As the days from December accumulated and put more space between it and me, I noticed I was experiencing more better days than none.  I could speak to my daughter without overwhelming sadness and I started believing she would return to me.  Renewed confidence and optimism didn't help me heal, but it enabled me to look beyond the missing piece lost in August.   My bad days revolved around the end of my cycle when my body confirmed I wasn't pregnant, but I quickly recovered finding hope in my next cycle.  I thought her soul would somehow come home to me.

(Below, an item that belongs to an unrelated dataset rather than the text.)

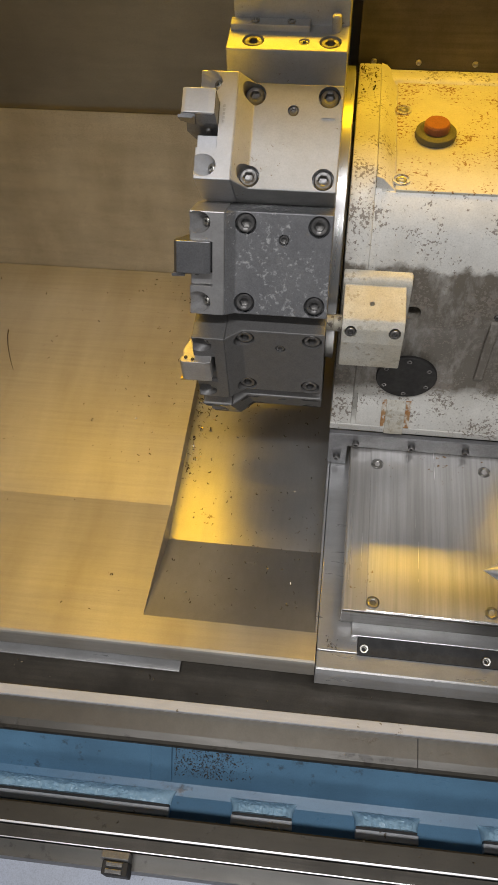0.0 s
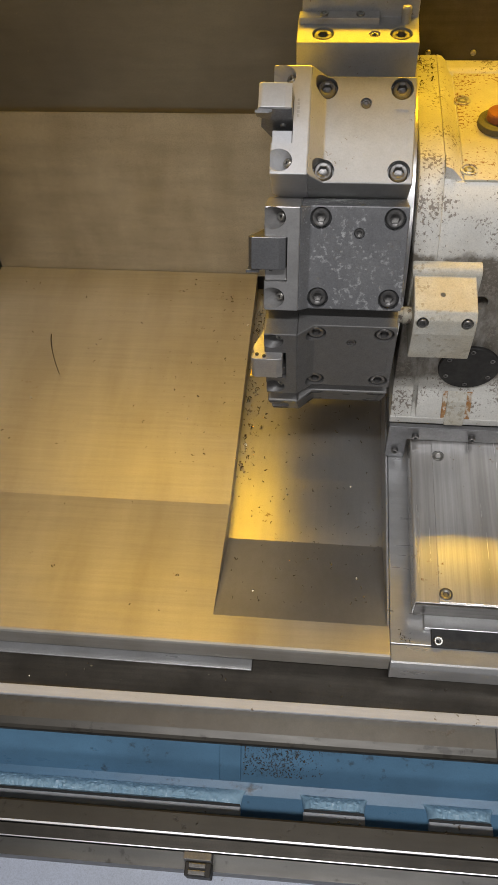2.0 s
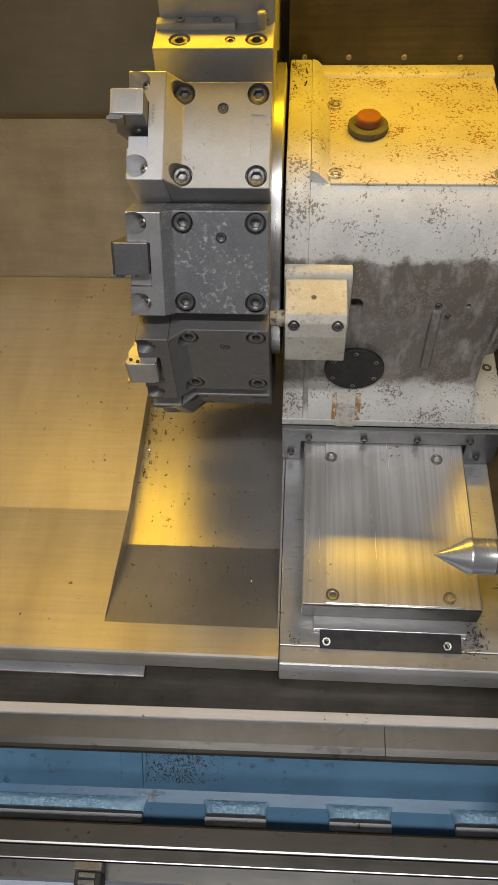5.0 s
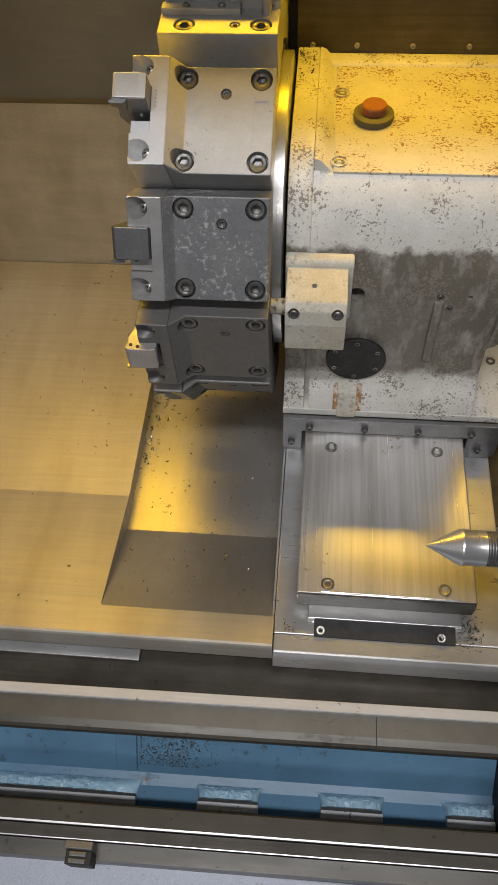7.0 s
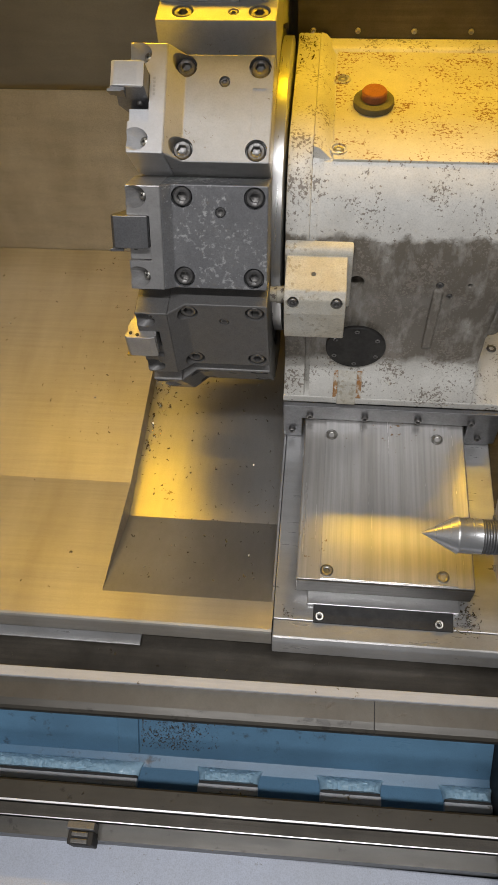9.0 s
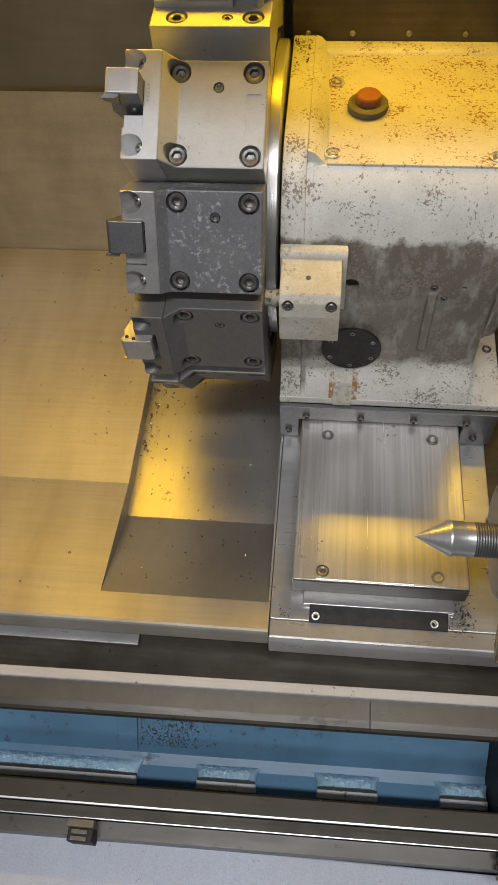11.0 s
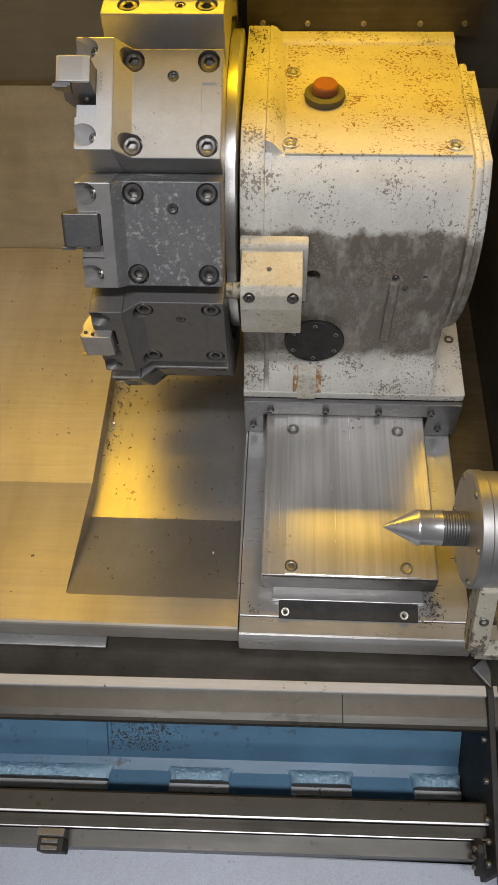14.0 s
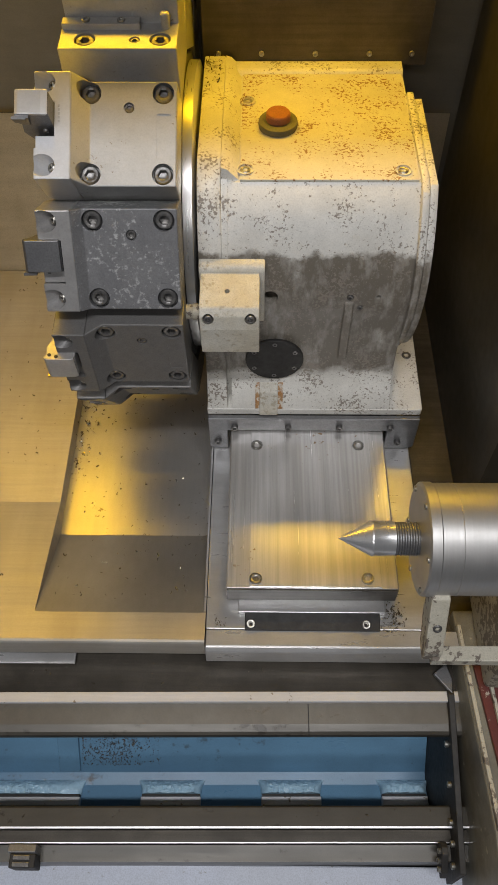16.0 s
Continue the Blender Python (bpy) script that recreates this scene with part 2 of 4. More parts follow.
def as_mesh(name, bm, material, smooth=False):
    me = bpy.data.meshes.new(name)
    bmesh.ops.recalc_face_normals(bm, faces=bm.faces)
    if smooth:
        for f in bm.faces:
            f.smooth = True
        for e in bm.edges:
            if len(e.link_faces) == 2 and e.calc_face_angle(0) > radians(32):
                e.smooth = False
    bm.to_mesh(me)
    bm.free()
    me.materials.append(material)
    return me


def part(name, bm, material, parent, label="", smooth=False):
    """Links a bmesh, given in world coordinates (or those of its unmoved parent), as one mesh under a thing or part."""
    ob = new(name, as_mesh(name, bm, material, smooth))
    return under(ob, parent, label)


def under(ob, parent, label=""):
    ob.parent = parent
    if parent.parent is None:
        ob.matrix_parent_inverse = Matrix.Translation(parent.location).inverted()
    return tagged(ob, label)


def structure(name, bm, material, label, category, smooth=False):
    return tagged(new(name, as_mesh(name, bm, material, smooth)), label, category, kind="structure")


def box(x0, x1, y0, y1, z0, z1, bevel=0.0, into=None):
    bm = bmesh.new()
    bmesh.ops.create_cube(bm, size=1)
    for v in bm.verts:
        v.co = Vector((x0 + (v.co.x + 0.5) * (x1 - x0), y0 + (v.co.y + 0.5) * (y1 - y0), z0 + (v.co.z + 0.5) * (z1 - z0)))
    if bevel:
        bmesh.ops.bevel(bm, geom=bm.edges[:], offset=bevel, segments=2, affect="EDGES", profile=0.5)
    return merge(into, bm)


def merge(into, bm):
    if into is None:
        return bm
    me = bpy.data.meshes.new("scrap")
    bm.to_mesh(me)
    bm.free()
    into.from_mesh(me)
    bpy.data.meshes.remove(me)
    return into


def prism(points, lo, hi, axis="x", bevel=0.0, into=None):
    """Extrudes an outline of (a, b) along an axis: x takes (y, z), y takes (x, z), z takes (x, y)."""
    bm = bmesh.new()
    place = {"x": lambda a, b, c: (c, a, b), "y": lambda a, b, c: (a, c, b), "z": lambda a, b, c: (a, b, c)}[axis]
    rings = [[bm.verts.new(place(a, b, c)) for a, b in points] for c in (lo, hi)]
    n = len(points)
    for i in range(n):
        bm.faces.new((rings[0][i], rings[0][(i + 1) % n], rings[1][(i + 1) % n], rings[1][i]))
    bm.faces.new(rings[0][::-1])
    bm.faces.new(rings[1])
    bmesh.ops.recalc_face_normals(bm, faces=bm.faces)
    if bevel:
        sharp = [e for e in bm.edges if e.calc_face_angle(0) > radians(20)]
        bmesh.ops.bevel(bm, geom=sharp, offset=bevel, segments=2, affect="EDGES", profile=0.5)
    return merge(into, bm)


def sheet(line, lo, hi, thick=0.002, axis="x", into=None):
    """A folded sheet: a line of (y, z) given thickness downwards and extruded along x."""
    below = []
    for i, (a, b) in enumerate(line):
        p, q = Vector(line[max(i - 1, 0)]), Vector(line[min(i + 1, len(line) - 1)])
        d = (q - p).normalized()
        below.append((a + d.y * thick, b - d.x * thick))
    return prism(list(line) + below[::-1], lo, hi, axis, 0.0, into)


def turned(profile, matrix=None, seg=32, hexes=(), into=None):
    """Turns a profile of (radius, height) about z; the rings numbered in hexes become hexagons."""
    bm = bmesh.new()
    rings = []
    for k, (r, z) in enumerate(profile):
        ring = []
        for i in range(seg):
            a = 2 * math.pi * i / seg
            rr = r * math.cos(math.pi / 6) / math.cos((a % (math.pi / 3)) - math.pi / 6) if k in hexes else r
            ring.append(bm.verts.new((rr * math.cos(a), rr * math.sin(a), z)))
        rings.append(ring)
    for a, b in zip(rings, rings[1:]):
        for i in range(seg):
            bm.faces.new((a[i], a[(i + 1) % seg], b[(i + 1) % seg], b[i]))
    bm.faces.new(rings[0][::-1])
    bm.faces.new(rings[-1])
    if matrix is not None:
        bm.transform(matrix)
    return merge(into, bm)


def carve(body, cutter):
    """The body with the cutter taken out."""
    obs = []
    for bm in (body, cutter):
        bmesh.ops.recalc_face_normals(bm, faces=bm.faces)
        me = bpy.data.meshes.new("scrap")
        bm.to_mesh(me)
        bm.free()
        obs.append(new("scrap", me))
    mod = obs[0].modifiers.new("cut", "BOOLEAN")
    mod.operation, mod.solver, mod.object = "DIFFERENCE", "EXACT", obs[1]
    done = obs[0].evaluated_get(bpy.context.evaluated_depsgraph_get())
    out = bmesh.new()
    out.from_mesh(done.to_mesh())
    done.to_mesh_clear()
    for ob in obs:
        me = ob.data
        bpy.data.objects.remove(ob)
        bpy.data.meshes.remove(me)
    return out


def aim(at, normal):
    """A frame at a place whose z points along the normal."""
    return Matrix.Translation(at) @ Vector(normal).to_track_quat("Z", "Y").to_matrix().to_4x4()


SCREWS = {}


def screw(parent, at, normal, r, material, flat=False, height=None, name="cap_screw"):
    """A socket screw with a hexagonal socket, its head's foot at the place."""
    h = height or r * 0.9
    key = (round(r, 5), round(h, 5), material.name, flat)
    if key not in SCREWS:
        b = r * 0.14
        SCREWS[key] = as_mesh(name, turned([(r * 0.97, 0), (r, h * 0.1), (r, h - b), (r - b, h), (r * 0.60, h), (r * 0.56, h - b * 0.4), (r * 0.56, h * 0.25), (r * 0.12, h * 0.15)],
                                           seg=24, hexes=(5, 6)), material, True)
    ob = new(name, SCREWS[key])
    m = aim(at, normal)
    under(ob, parent)
    ob.matrix_basis = m
    return ob


# ---- enclosure ----
structure("wall_back", sheet([(0.575, -0.12), (0.575, 0.199), (0.538, 0.60), (0.500, 1.10)], -0.70, 0.32, 0.003), M_WALL_DARK,
          "dark oily steel rear panel of the machine enclosure", "wall")
structure("wall_left", box(-0.70, -0.668, -0.06, 0.56, -0.12, 1.10), M_WALL_DARK, "oily steel end panel beside the sheet tray", "wall")
structure("wall_right", box(0.252, 0.275, 0.10, 0.545, -0.12, 1.10), M_DARK, "dark oily end panel behind the tailstock", "wall")
# added out of view; its front edge sets where the overhead tube is cut off
structure("ceiling", box(-0.70, 0.32, -0.118, 0.60, 1.10, 1.12), M_ROOF, "unseen pale roof added to block tube light and bounce the work light", "ceiling")
structure("floor", box(-3.5, 3.5, -4.0, 2.5, -1.02, -1.0), M_GREYGREEN, "grey workshop floor below the machine", "floor")
structure("trim", prism([(0.5465, -0.062), (0.5505, -0.062), (0.5735, 0.197), (0.5695, 0.199)], -0.664, 0.25), M_WALL,
          "lighter brushed steel splash panel on the rear wall", "panel")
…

This cycle has been different though and I don't know why.  It has been almost a year since conceiving Nahuatl and it has been almost 6 cycles since trying to conceive another baby. I'm sure the weight of both are contributing to how hopeless and lost I feel today, though I can't assert that either reason yielded my relapse.  Right now I need to hear positive comments from mothers who lost their children late in pregnancy.  I really need to hear words that will support me.


Monday, December 1, 2014

Cocoon



These last few months I've had very little desire to write or talk to anyone, which is why I haven't posted anything in a while.  Even though the isolation exacerbates my loneliness and the pain I've accumulated by going through my loss alone, living inside a cocoon is safer than the alternative. When I talk to people, it seems as if no one can say anything right or what they say is timed poorly.  I end up getting offended or become so overwhelmed with sadness and grief I can't function. And with my daughter's due date approaching combined with not having conceived yet, I can't return to certain relationships or every day life as if my experiences and losses didn't happen or matter.

So right now I'm not a good friend, wife, or daughter.  And I don't want to be.  I am so tired of being accommodating that I've given up on things that don't center on what I am enduring.  My therapist told me it's normal to feel like that and it was good to hear someone say it.  In fact, I got a lot out of this morning's session compared to previous ones because it was very reassuring to have someone tell me my reactions and emotions are expected.  Having someone understand why I would be upset over specific and general situations was a relief because someone finally understood why losing a child is tragic in nature and devastating to the mother.  Most of the people in my life have treated my daughter and I with very little care or concern and it hurts.  But I'm also angry, which has shaped how I see people.  It's made me step back from relationships.

My therapist said my loss is still too new and that things are going to be difficult, especially with it being December.  But that it's okay.  It's okay that I haven't moved on.  It's okay that I'm focusing on me.  It's okay that I have new perspectives and expectations of people.  It's okay.